Increasing numbers of musicians are also including the contemporary cross-strung harp among their instruments of choice. A few notable professional artists include Verlene Schermer (San Jose, California), Skye Hurlburt (Harmony, Rhode Island), Cynthia Lynn Douglass (Birmingham, Alabama), and Liz Cifani (Chicago, Illinois). Because the cross-strung harp's revival is occurring in the context of the remarkable North American folk harp movement, contemporary players are bringing an energetic and delightfully experimental perspective to the instrument. An eclectic repertoire is emerging for the cross-strung which encompasses numerous ethnic traditional styles (Celtic, Nordic, African, etc.) and pop & jazz, as well as a great deal of classical and historical music which is often difficult or simply unplayable by lever or pedal harp.
HOW IS THE CROSS-STRUNG HARP PLAYED?
The cross-strung harp requires very different techniques from harps with single or parallel sets of strings. This is because each hand must reach up (toward the neck of the harp) and down (toward the soundboard) for strings, as well as pulling and releasing each string to create sound. Remember that a note which is "up" in one hand will always be "down" in the other, and vice versa: because of this, the hands and fingers move far more independently of one another, even when playing identical notes. As a general principle, the right hand reaches down to the chromatic row with 3rd and 4th fingers whenever possible, since this is the easiest motion. Correspondingly, the left hand reaches up to the chromatic row with 2nd finger and thumb.

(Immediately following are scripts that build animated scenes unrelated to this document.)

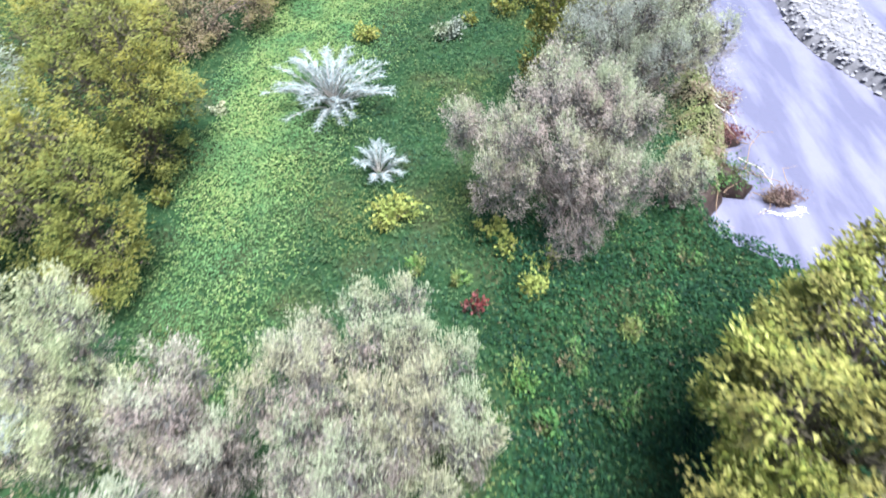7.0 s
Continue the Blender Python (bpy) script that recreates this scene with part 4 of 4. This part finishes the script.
# ---- autumn trees ----
tree("poplar_tree", (-5.8, 22.0), [(-5.3, 21.1, 7.7, 1.2, 1.2), (-6.6, 21.4, 7.4, 1.4, 1.4), (-5.4, 22.4, 5.8, 1.3, 1.4), (-6.4, 22.4, 6.0, 1.6, 1.5), (-5.8, 21.7, 4.4, 1.2, 1.2)],
     "gold", "golden-yellow poplar tree in autumn leaf", "poplar tree", leaf=(0.075, 0.042), fill=6.4, each=88, tuft=0.27, up=0.2, broad=True, trunk_r=0.16, bare=6)
tree("poplar_tree", (-4.4, 22.1), [(-4.6, 20.9, 6.8, 0.9, 1.2), (-4.3, 21.9, 7.2, 0.9, 1.1), (-4.4, 22.0, 5.0, 1.0, 1.2), (-4.6, 21.8, 3.6, 1.1, 1.2), (-4.1, 22.6, 4.3, 0.8, 1.0), (-4.0, 22.4, 6.2, 0.7, 0.9)],
     "goldolive", "olive-tan poplar tree beside a golden one", "poplar tree", "autumn trees", leaf=(0.075, 0.042), fill=6.0, each=80, tuft=0.27, up=0.2, broad=True, trunk_r=0.12, bare=8)
tree("poplar_tree", (5.2, 23.4), [(4.4, 22.6, 7.0, 1.2, 1.1), (5.8, 22.6, 7.2, 1.4, 1.2), (3.0, 23.6, 6.4, 1.1, 1.2), (4.6, 24.2, 6.8, 1.5, 1.4), (6.8, 23.6, 6.8, 1.6, 1.4), (2.6, 24.4, 4.6, 1.1, 1.3), (4.2, 23.0, 5.0, 1.1, 1.0), (7.8, 22.9, 6.4, 1.4, 1.1), (6.2, 25.6, 6.4, 1.6, 1.5), (3.2, 23.8, 3.6, 0.9, 1.1), (5.6, 24.0, 5.4, 1.2, 1.0), (6.8, 25.2, 5.0, 1.4, 1.2)],
     "rust", "large rust-brown poplar tree with pale bare branches", "poplar tree", "autumn trees", leaf=(0.068, 0.04), fill=5.8, each=88, tuft=0.26, up=0.3, broad=True, trunk_r=0.18, bare=60)
tree("poplar_tree", (5.4, 29.4), [(4.4, 29.1, 5.6, 1.2, 1.2), (5.8, 28.6, 6.2, 1.4, 1.3), (5.2, 30.0, 5.4, 1.3, 1.2), (7.0, 29.3, 6.0, 1.4, 1.3), (3.6, 28.6, 4.0, 1.0, 1.2), (6.4, 27.8, 5.6, 1.4, 1.3), (8.2, 28.4, 5.8, 1.5, 1.4)],
     "oliverust", "tall yellow-brown poplar tree with pale twigs", "poplar tree", "autumn trees", leaf=(0.075, 0.042), fill=5.2, each=88, tuft=0.28, up=0.3, broad=True, trunk_r=0.16, bare=16)
tree("poplar_tree", (6.4, 34.2), [(5.0, 34.0, 4.6, 1.0, 1.0), (6.2, 35.0, 4.8, 1.3, 1.1), (7.4, 35.6, 4.9, 1.4, 1.2), (6.4, 33.2, 4.6, 1.4, 1.2), (7.8, 33.6, 4.8, 1.5, 1.3), (4.6, 32.8, 2.6, 0.9, 1.1), (5.6, 34.6, 3.0, 1.2, 1.1), (8.4, 36.4, 3.6, 1.4, 1.3)],
     "lime", "lime-yellow poplar tree with leafy hanging twigs", "poplar tree", "autumn trees", leaf=(0.11, 0.075), fill=5.5, each=56, tuft=0.27, up=0.1, broad=True, trunk_r=0.15)
tree("willow_tree", (2.2, 27.2), [(1.9, 27.1, 6.2, 0.5, 0.7), (2.4, 27.3, 5.9, 0.6, 0.75), (1.35, 27.0, 5.4, 0.5, 0.7), (2.2, 26.9, 4.8, 0.7, 0.85), (2.9, 27.1, 5.1, 0.7, 0.85), (0.9, 27.0, 4.9, 0.4, 0.5), (2.4, 26.9, 3.6, 0.75, 0.9)],
     "greywillow", "small grey willow with an upright feathery crown", "willow tree", trunk_r=0.09, fill=11.0, each=70, tuft=0.20, leaf=(0.06, 0.02), up=1.3, stretch=1.2)

tree("tree", (11.4, 27.6), [(10.6, 27.2, 3.8, 1.5, 1.4), (12.2, 28.2, 3.6, 1.6, 1.5), (11.2, 26.2, 2.4, 1.5, 1.5), (13.2, 30.0, 3.0, 1.6, 1.5), (10.4, 29.6, 3.0, 1.5, 1.5)], "drybrown", "brown half-bare tree near the river", "tree", "autumn trees", each=24, trunk_r=0.12)
# ---- willows of the meadow ----
MW = "bushy grey willow with feathery upright tufts"


def meadow_willow(base, lobes, mat, label, low=0.9, tip=None):
    lobes = brooms(lobes)
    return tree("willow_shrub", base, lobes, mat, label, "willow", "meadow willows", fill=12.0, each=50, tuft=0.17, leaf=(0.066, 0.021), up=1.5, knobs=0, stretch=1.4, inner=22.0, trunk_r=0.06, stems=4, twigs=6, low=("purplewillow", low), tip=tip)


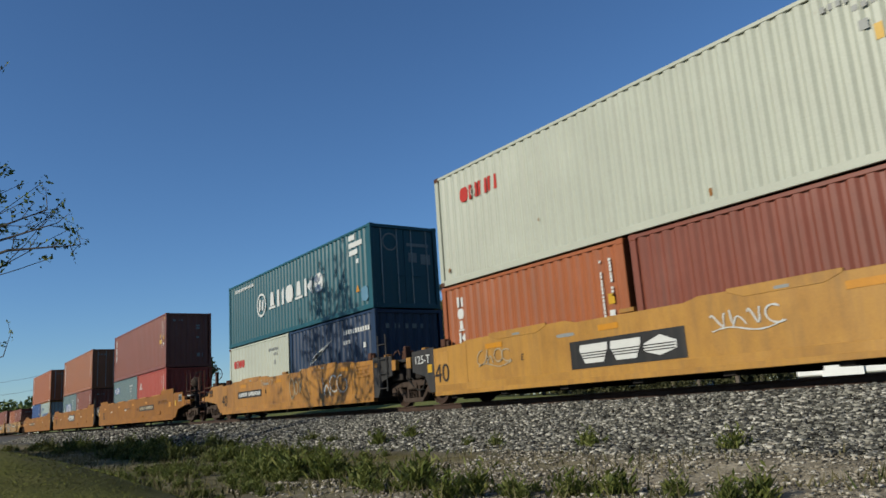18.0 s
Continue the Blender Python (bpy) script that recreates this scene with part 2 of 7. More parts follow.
def prism(bm, pts, y0, y1):
    """A polygon of (x, z) points, pulled from y0 to y1."""
    a, b = [bm.verts.new((x, y0, z)) for x, z in pts], [bm.verts.new((x, y1, z)) for x, z in pts]
    bm.faces.new(a)
    bm.faces.new(b[::-1])
    for i in range(len(pts)):
        j = (i + 1) % len(pts)
        bm.faces.new((a[j], a[i], b[i], b[j]))


def tube(bm, p, q, r, n=8, r2=None):
    p, q = Vector(p), Vector(q)
    m = (q - p).to_track_quat("Z", "Y").to_matrix()
    r2 = r if r2 is None else r2
    rings = []
    for c, rad in ((p, r), (q, r2)):
        rings.append([bm.verts.new(c + m @ Vector((rad * math.cos(2 * math.pi * i / n), rad * math.sin(2 * math.pi * i / n), 0))) for i in range(n)])
    for i in range(n):
        j = (i + 1) % n
        bm.faces.new((rings[0][i], rings[0][j], rings[1][j], rings[1][i]))
    bm.faces.new(rings[0][::-1])
    bm.faces.new(rings[1])


def polytube(bm, pts, r, n=6):
    """A round bar bent along pts, in one piece."""
    pts = [Vector(p) for p in pts]
    rings = []
    for i, p in enumerate(pts):
        d = pts[min(i + 1, len(pts) - 1)] - pts[max(i - 1, 0)]
        m = d.to_track_quat("Z", "Y").to_matrix()
        rings.append([bm.verts.new(p + m @ Vector((r * math.cos(2 * math.pi * k / n), r * math.sin(2 * math.pi * k / n), 0))) for k in range(n)])
    for a, b in zip(rings, rings[1:]):
        for k in range(n):
            j = (k + 1) % n
            bm.faces.new((a[k], a[j], b[j], b[k]))
    bm.faces.new(rings[0][::-1])
    bm.faces.new(rings[-1])


def lathe(bm, prof, n=28, ring_=False):
    """A body of revolution about the y axis, from (radius, y) points; ring_: closed on itself, with a hole."""
    rings = [[bm.verts.new((r * math.cos(2 * math.pi * i / n), y, r * math.sin(2 * math.pi * i / n))) for i in range(n)] for r, y in prof]
    for a, b in zip(rings, rings[1:] + rings[:1] if ring_ else rings[1:]):
        for i in range(n):
            j = (i + 1) % n
            bm.faces.new((a[i], a[j], b[j], b[i]))
    if not ring_:
        bm.faces.new(rings[0])
        bm.faces.new(rings[-1][::-1])


MESHES = {}


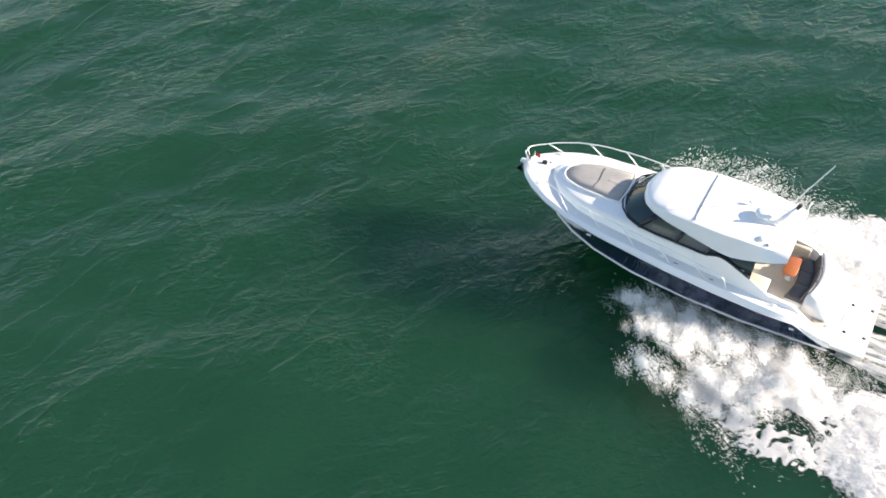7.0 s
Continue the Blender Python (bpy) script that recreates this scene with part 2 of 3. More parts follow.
def slab(outline, z0, z1, bevel=0.02, seg=2):
    """A plate over a plan outline, with rounded edges; z1 may be a function of x, y."""
    bm = bmesh.new()
    top = z1 if callable(z1) else (lambda x, y: z1)
    bot = z0 if callable(z0) else (lambda x, y: z0)
    lo = [bm.verts.new((x, y, bot(x, y))) for x, y in outline]
    hi = [bm.verts.new((x, y, top(x, y))) for x, y in outline]
    n = len(outline)
    bm.faces.new(lo)
    bm.faces.new(hi)
    for i in range(n):
        bm.faces.new((lo[i], lo[(i + 1) % n], hi[(i + 1) % n], hi[i]))
    bmesh.ops.recalc_face_normals(bm, faces=bm.faces)
    if bevel:
        es = [e for e in bm.edges if e.verts[0] in hi and e.verts[1] in hi]
        bmesh.ops.bevel(bm, geom=es, offset=bevel, segments=seg, affect="EDGES", profile=0.5)
    return bm


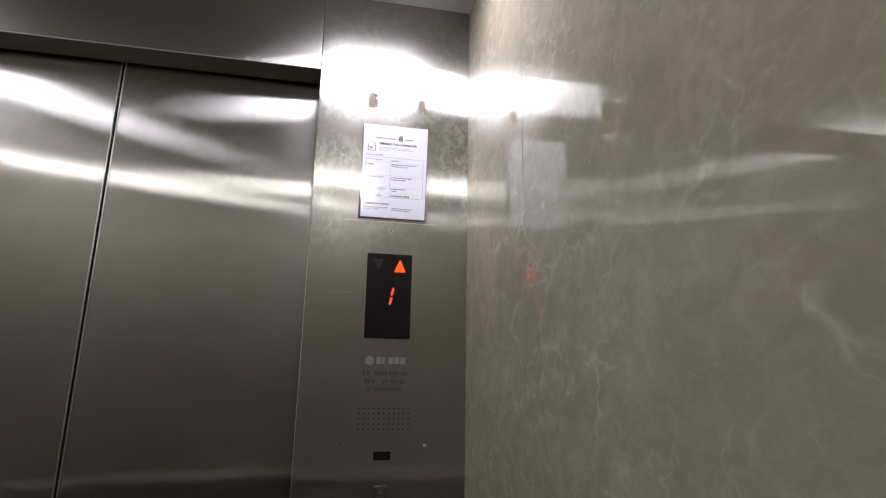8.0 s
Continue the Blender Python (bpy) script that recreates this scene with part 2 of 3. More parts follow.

As you might have guessed, this means that the same music is often fingered very differently on a cross-strung harp than on a single-course harp. Let's use a D major triad for an example, which contains the notes D F# A. To play this chord on a lever or pedal harp, one would simply change the pitch of the F strings into F sharps by mechanical means. The fingers used to play these notes, typically 3 2 1, are the same in each hand.